Девушка промолчала. Брат говорил это не впервые; сказать по правде, с тех пор, как стало известно о смерти Марьям Шариповой, он никак не мог успокоиться, и его гневные филиппики в адрес журналистов, военных и следователей, которые не оставляли в покое ее семью, звучали ежедневно, а бывало, что и по несколько раз на дню.

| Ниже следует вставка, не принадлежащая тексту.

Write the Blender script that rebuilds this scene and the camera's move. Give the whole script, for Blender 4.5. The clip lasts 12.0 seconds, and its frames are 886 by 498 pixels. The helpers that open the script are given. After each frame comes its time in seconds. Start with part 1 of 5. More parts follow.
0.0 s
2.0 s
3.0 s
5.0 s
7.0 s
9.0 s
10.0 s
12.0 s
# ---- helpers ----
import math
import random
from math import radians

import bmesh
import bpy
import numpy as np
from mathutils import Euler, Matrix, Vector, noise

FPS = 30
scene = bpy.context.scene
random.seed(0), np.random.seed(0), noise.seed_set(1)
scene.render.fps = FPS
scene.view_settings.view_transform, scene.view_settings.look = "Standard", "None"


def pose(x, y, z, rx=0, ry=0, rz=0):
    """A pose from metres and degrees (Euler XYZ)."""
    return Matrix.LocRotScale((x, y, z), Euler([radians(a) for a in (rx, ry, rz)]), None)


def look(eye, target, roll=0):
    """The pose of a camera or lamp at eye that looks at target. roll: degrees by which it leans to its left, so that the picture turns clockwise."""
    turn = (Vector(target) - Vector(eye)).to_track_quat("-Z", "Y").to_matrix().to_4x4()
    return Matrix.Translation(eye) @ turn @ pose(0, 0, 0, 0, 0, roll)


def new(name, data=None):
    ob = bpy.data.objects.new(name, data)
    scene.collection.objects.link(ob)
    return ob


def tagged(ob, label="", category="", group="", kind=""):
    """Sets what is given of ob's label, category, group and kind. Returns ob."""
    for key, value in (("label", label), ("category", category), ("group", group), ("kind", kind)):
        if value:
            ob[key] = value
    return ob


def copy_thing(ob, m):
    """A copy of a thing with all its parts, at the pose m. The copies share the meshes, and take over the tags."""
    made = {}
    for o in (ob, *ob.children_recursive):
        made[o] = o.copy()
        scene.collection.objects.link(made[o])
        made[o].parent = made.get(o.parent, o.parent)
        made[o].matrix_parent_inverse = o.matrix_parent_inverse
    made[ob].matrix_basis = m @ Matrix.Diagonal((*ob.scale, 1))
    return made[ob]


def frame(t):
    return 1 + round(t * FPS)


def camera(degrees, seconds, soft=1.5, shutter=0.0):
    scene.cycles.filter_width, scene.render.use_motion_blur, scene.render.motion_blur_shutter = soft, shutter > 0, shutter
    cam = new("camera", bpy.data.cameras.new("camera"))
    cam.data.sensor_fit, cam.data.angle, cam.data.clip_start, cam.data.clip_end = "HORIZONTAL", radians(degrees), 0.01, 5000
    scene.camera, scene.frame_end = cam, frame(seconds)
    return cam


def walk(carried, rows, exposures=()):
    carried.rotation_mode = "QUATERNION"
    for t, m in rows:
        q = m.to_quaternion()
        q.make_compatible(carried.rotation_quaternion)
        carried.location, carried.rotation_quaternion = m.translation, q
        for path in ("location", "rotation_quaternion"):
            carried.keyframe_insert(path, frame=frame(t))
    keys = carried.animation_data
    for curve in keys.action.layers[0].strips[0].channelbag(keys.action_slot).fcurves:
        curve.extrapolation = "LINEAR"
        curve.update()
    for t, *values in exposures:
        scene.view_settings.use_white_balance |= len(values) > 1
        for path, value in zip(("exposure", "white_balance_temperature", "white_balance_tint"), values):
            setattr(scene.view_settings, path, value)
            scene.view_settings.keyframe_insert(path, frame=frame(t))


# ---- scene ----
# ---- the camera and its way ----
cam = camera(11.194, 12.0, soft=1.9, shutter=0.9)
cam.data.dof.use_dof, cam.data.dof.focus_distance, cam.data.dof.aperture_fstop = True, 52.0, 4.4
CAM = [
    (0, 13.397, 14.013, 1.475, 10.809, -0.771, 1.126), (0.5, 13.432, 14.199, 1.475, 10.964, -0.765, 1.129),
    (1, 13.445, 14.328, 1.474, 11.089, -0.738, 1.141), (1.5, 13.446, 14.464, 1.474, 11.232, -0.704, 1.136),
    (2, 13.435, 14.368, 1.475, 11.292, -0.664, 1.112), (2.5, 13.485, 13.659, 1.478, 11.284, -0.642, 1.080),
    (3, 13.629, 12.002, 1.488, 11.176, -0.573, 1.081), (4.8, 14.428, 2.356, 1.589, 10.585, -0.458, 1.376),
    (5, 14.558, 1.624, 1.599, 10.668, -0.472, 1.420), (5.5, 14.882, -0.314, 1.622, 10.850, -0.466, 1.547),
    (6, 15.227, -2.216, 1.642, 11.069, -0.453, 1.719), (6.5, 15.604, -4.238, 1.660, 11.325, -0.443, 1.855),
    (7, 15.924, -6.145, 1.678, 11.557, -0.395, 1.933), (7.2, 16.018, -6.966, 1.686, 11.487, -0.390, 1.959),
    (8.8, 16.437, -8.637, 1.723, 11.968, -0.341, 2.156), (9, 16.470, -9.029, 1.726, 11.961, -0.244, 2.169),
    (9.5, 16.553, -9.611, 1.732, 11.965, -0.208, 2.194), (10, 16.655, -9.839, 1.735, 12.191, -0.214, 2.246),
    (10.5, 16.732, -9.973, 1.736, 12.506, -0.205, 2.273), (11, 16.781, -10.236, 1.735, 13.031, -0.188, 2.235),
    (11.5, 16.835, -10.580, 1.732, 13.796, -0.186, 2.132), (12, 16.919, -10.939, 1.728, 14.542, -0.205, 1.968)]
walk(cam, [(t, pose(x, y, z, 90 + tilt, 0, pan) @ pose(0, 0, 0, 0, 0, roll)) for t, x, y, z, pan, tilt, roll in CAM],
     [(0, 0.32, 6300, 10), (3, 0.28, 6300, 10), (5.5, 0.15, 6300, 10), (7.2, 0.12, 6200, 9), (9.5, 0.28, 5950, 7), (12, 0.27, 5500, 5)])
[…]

Брата было легко понять. Мамед Джабраилов работал хирургом в единственной больнице Балахани и был неравнодушен к двадцатисемилетней учительнице из местной школы. Его не останавливал ни ее возраст, ни то, что Марьям уже успела побывать замужем. Он всерьез подумывал о женитьбе, и родители одобряли выбор сына. Семья Расула Магомедова пользовалась в Балахани всеобщим уважением, хотя и не могла похвастаться большим богатством. Сам Расул целых тридцать пять лет преподавал в школе русский язык, его жена Патимат вела биологию, а дочь Марьям, окончив с красным дипломом педагогический университет, уже четыре года работала в той же школе завучем. У нее было два высших образования – математика и психолога, – она была умна, красива, современна, и никто из знавших ее лично ни на минуту не допускал мысли, что Марьям могла добровольно пойти в шахидки.